** START Record list **

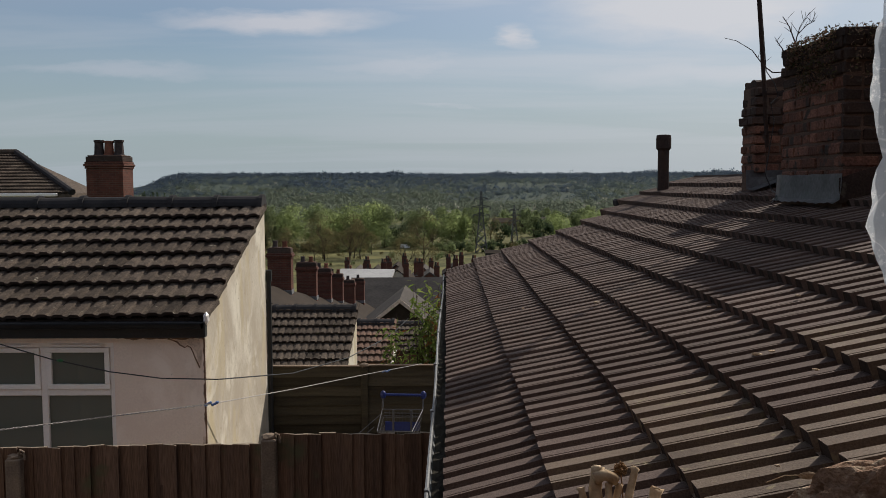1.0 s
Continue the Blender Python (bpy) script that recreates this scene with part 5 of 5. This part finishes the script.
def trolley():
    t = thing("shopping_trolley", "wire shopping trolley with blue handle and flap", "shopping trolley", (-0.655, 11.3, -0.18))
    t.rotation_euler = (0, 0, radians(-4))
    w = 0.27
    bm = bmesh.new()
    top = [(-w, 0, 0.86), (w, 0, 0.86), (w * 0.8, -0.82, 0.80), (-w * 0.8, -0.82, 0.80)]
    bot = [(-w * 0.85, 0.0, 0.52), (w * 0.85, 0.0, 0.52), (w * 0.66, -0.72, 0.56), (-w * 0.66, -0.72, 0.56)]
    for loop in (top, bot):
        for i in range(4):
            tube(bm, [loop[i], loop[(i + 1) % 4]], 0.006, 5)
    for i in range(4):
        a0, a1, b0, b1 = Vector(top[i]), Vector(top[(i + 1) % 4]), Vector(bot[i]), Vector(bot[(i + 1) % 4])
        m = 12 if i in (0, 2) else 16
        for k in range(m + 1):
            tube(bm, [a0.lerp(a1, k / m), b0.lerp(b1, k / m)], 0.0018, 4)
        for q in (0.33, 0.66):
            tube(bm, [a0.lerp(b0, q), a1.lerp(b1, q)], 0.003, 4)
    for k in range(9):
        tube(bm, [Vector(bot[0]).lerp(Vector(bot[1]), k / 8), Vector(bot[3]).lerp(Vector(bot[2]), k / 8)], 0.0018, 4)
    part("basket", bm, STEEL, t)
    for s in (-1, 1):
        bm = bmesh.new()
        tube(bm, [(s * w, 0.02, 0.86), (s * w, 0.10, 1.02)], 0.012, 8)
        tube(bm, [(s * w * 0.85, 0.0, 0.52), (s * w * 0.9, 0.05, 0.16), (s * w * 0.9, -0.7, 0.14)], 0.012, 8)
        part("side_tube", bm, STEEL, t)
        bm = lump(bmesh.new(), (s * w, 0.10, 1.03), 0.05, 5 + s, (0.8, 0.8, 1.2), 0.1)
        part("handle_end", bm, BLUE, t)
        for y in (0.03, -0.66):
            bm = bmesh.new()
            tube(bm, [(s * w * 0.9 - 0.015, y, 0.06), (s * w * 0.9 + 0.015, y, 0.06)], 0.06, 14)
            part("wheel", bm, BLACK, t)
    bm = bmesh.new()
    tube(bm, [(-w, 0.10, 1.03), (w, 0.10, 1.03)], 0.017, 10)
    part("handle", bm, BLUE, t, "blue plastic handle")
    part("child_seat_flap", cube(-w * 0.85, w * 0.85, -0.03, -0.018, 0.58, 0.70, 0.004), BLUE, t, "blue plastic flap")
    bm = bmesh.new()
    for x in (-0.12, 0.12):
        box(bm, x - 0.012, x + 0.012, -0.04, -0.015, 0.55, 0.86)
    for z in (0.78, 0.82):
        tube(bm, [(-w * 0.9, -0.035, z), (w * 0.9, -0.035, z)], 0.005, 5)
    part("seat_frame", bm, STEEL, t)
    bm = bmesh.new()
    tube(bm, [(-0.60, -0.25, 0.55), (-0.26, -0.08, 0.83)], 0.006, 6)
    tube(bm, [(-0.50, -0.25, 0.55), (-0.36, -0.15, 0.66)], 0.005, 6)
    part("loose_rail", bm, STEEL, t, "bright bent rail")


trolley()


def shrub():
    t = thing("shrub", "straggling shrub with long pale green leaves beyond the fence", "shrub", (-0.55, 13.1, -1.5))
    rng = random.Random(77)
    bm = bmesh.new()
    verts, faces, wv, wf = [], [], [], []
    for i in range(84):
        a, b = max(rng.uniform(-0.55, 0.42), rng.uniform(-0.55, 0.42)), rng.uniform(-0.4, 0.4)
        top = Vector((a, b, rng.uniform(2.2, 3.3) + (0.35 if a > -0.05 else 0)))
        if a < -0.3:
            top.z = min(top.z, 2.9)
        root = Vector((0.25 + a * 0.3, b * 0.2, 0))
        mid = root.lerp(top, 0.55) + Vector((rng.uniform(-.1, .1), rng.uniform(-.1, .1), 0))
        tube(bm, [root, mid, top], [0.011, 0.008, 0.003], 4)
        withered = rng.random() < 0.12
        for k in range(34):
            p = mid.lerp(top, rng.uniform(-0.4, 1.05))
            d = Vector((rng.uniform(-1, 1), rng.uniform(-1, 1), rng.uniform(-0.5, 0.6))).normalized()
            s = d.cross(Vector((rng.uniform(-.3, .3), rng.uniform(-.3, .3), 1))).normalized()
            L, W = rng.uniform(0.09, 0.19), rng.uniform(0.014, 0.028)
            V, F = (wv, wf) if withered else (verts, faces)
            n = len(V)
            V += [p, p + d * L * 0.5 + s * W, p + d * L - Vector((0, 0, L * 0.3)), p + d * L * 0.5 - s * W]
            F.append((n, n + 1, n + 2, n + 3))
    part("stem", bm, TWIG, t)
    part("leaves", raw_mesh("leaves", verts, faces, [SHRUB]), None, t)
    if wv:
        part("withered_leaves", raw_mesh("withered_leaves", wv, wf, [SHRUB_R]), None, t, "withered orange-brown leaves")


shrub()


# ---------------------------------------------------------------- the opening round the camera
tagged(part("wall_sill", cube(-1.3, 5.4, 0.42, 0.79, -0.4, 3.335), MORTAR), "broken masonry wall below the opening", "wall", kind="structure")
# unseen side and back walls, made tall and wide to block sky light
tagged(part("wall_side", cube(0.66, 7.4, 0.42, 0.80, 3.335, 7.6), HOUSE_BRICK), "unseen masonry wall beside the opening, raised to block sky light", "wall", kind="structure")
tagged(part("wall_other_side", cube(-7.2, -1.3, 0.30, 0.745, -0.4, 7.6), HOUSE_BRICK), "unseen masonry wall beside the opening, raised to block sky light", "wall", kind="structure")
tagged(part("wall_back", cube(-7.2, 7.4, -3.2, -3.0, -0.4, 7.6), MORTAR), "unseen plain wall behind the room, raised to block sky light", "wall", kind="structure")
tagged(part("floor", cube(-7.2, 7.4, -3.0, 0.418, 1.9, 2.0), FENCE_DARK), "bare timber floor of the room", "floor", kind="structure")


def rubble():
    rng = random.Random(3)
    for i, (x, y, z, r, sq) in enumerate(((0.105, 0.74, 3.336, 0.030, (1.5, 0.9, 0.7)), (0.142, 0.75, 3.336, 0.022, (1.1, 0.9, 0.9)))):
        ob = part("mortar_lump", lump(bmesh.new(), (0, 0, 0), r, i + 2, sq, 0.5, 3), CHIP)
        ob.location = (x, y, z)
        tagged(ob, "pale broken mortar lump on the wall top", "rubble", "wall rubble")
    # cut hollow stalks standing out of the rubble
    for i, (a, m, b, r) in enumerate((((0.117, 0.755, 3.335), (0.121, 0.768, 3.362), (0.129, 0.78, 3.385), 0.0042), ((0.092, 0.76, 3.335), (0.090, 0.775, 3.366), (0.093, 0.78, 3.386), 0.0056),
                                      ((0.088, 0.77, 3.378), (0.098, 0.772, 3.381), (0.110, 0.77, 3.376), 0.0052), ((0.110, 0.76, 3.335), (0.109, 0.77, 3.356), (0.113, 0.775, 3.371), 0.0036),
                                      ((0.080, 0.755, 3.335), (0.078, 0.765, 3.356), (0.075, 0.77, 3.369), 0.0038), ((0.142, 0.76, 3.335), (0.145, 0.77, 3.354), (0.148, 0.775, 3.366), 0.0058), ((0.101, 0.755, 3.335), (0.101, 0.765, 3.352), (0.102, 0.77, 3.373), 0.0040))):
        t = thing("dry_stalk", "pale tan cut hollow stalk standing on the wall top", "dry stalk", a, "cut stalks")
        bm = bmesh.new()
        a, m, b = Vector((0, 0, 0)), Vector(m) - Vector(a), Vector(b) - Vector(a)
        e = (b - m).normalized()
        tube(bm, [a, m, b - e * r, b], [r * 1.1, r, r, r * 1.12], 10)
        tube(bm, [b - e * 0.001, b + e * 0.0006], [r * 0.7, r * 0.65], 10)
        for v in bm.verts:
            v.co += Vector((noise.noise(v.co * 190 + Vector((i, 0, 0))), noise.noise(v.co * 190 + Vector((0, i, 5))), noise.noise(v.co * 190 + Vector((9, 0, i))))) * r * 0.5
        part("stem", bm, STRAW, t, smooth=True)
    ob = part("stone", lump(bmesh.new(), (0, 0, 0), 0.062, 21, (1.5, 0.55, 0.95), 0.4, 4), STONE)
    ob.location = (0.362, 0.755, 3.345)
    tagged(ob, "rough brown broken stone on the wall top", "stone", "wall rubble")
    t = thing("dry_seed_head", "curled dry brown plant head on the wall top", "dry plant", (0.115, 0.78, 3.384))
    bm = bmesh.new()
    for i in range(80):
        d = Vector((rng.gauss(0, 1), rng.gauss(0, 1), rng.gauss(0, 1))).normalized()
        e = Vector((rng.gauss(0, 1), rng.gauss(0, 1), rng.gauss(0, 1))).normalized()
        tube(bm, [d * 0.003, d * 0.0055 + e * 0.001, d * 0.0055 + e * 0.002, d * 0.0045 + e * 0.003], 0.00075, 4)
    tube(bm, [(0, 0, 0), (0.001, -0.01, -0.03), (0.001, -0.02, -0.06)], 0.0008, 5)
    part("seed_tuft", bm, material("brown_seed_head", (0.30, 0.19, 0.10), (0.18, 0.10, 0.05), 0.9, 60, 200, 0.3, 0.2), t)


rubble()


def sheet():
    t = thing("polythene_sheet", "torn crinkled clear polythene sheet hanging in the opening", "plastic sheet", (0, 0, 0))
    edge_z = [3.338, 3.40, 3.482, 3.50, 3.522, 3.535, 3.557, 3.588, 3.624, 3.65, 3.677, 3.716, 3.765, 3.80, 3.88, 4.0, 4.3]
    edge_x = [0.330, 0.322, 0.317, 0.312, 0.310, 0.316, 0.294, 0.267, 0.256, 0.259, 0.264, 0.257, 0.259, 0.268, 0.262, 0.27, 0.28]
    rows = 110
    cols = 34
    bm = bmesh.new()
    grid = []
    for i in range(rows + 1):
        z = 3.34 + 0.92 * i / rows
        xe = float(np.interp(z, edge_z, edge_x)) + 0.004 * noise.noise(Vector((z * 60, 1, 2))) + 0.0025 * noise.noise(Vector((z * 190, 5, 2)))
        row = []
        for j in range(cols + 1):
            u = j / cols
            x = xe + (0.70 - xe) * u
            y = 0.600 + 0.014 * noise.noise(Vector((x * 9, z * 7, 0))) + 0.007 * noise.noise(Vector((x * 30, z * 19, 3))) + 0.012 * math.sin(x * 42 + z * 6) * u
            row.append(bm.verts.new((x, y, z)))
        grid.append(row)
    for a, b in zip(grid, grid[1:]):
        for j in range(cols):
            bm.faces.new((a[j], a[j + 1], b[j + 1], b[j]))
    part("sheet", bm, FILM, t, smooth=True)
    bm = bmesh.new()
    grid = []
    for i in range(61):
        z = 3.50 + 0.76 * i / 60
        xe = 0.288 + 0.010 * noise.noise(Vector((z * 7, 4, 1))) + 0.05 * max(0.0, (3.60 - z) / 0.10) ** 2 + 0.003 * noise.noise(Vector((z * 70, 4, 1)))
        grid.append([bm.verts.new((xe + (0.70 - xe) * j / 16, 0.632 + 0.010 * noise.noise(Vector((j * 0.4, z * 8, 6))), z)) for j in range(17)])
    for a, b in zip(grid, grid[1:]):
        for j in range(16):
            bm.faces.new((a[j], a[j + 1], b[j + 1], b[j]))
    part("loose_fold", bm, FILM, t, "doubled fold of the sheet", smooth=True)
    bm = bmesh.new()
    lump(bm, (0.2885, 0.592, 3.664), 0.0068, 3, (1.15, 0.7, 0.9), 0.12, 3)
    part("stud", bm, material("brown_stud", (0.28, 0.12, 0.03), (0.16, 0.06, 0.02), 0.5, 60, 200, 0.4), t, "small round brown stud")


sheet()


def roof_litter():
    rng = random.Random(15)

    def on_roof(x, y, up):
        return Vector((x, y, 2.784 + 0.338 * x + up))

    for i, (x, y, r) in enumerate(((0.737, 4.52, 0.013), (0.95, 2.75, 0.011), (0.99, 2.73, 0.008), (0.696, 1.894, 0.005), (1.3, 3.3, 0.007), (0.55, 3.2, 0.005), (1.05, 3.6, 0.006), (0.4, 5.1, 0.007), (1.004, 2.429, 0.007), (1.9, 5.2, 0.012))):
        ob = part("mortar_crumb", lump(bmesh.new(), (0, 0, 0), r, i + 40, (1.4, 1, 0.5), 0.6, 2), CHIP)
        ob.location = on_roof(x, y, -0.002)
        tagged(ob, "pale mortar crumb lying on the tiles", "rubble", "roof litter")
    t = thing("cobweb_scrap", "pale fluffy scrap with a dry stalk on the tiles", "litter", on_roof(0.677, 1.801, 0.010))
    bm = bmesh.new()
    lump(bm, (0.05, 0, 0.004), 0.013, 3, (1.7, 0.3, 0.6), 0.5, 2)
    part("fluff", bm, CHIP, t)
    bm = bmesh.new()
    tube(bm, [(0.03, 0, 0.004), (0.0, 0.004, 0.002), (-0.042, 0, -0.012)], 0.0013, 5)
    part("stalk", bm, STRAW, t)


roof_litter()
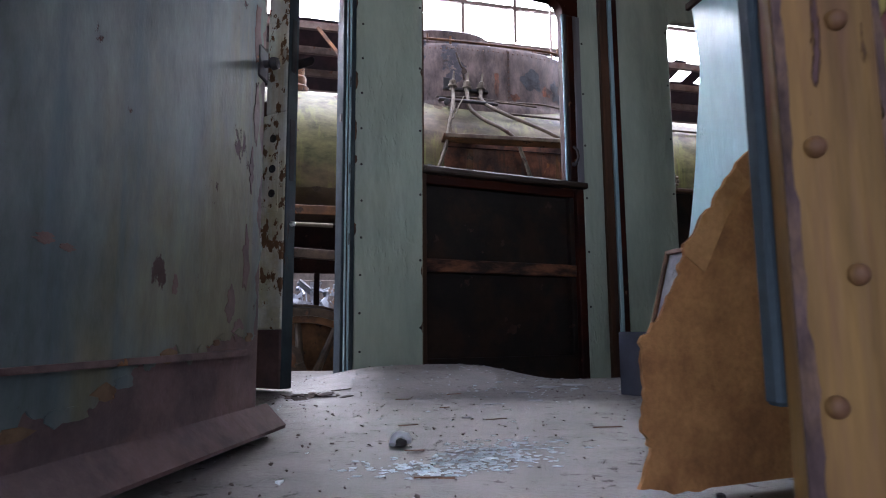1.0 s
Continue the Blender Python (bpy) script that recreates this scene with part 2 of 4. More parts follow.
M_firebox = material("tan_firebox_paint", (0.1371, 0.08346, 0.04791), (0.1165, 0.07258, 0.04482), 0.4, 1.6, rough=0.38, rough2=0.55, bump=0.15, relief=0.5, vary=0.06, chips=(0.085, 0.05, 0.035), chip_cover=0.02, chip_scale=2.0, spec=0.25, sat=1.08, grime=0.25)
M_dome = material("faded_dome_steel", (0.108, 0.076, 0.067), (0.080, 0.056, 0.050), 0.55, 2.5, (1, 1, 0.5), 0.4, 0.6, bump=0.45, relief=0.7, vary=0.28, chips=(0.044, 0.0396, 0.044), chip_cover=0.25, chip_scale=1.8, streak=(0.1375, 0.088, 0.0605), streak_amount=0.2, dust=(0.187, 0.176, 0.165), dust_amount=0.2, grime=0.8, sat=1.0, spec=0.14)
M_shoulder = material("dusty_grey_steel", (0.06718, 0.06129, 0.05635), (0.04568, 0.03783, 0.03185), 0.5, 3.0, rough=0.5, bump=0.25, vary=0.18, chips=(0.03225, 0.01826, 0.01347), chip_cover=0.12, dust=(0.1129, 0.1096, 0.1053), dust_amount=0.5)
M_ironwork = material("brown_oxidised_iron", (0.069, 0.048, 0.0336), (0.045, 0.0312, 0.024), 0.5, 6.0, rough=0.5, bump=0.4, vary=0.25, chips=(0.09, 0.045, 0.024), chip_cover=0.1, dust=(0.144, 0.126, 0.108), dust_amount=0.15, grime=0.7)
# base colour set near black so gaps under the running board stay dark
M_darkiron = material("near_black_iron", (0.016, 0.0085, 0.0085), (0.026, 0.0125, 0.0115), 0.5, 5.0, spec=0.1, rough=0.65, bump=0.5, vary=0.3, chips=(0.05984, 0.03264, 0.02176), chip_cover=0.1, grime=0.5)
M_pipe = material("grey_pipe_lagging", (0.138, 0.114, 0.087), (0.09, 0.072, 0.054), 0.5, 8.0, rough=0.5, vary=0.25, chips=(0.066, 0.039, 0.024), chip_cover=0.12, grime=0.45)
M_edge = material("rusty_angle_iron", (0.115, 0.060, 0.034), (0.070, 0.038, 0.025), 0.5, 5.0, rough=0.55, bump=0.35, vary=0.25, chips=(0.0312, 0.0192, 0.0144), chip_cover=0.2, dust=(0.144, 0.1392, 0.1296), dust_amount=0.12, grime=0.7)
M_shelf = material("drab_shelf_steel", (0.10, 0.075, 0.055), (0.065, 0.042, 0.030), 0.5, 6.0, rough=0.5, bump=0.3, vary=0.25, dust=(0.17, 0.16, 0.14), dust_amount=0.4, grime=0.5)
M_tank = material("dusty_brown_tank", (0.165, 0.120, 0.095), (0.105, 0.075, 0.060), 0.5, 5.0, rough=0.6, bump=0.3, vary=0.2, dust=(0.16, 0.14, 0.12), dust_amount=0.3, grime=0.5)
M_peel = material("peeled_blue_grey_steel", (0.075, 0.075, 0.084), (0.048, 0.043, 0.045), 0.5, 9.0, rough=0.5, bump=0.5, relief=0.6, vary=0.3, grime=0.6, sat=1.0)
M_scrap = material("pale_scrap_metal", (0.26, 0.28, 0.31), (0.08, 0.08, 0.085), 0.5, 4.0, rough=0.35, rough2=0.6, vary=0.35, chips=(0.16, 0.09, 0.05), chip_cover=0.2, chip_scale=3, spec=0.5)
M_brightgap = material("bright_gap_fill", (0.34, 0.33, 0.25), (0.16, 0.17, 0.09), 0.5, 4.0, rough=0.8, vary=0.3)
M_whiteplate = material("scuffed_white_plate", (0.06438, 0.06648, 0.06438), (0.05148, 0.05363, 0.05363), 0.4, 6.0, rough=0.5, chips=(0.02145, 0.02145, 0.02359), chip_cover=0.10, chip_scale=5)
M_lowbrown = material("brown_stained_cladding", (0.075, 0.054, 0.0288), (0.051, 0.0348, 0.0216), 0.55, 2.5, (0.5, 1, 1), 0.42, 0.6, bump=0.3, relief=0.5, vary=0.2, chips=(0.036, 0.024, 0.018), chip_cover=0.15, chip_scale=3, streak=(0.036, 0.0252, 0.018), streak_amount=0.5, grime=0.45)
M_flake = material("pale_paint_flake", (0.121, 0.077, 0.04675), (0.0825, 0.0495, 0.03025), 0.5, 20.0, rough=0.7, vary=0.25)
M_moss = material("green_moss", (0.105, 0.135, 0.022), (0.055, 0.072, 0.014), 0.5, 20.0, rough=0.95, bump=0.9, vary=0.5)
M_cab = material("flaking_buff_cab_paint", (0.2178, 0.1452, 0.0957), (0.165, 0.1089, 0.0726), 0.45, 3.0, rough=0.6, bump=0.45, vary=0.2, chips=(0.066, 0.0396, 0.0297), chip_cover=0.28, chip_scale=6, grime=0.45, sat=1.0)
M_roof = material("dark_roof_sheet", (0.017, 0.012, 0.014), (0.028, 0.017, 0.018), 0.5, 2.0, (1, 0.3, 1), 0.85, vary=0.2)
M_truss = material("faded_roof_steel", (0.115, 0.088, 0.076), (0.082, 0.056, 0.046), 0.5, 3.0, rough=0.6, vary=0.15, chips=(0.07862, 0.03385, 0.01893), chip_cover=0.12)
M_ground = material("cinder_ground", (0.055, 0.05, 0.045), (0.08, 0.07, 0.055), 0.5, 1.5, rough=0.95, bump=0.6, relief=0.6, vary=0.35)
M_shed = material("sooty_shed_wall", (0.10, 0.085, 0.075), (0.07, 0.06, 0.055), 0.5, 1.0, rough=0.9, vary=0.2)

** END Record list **

[Work to complete]
From the entries above, collect every line with the string "Blender" in it.

[Output below]
Continue the Blender Python (bpy) script that recreates this scene with part 5 of 5. This part finishes the script.
Continue the Blender Python (bpy) script that recreates this scene with part 2 of 4. More parts follow.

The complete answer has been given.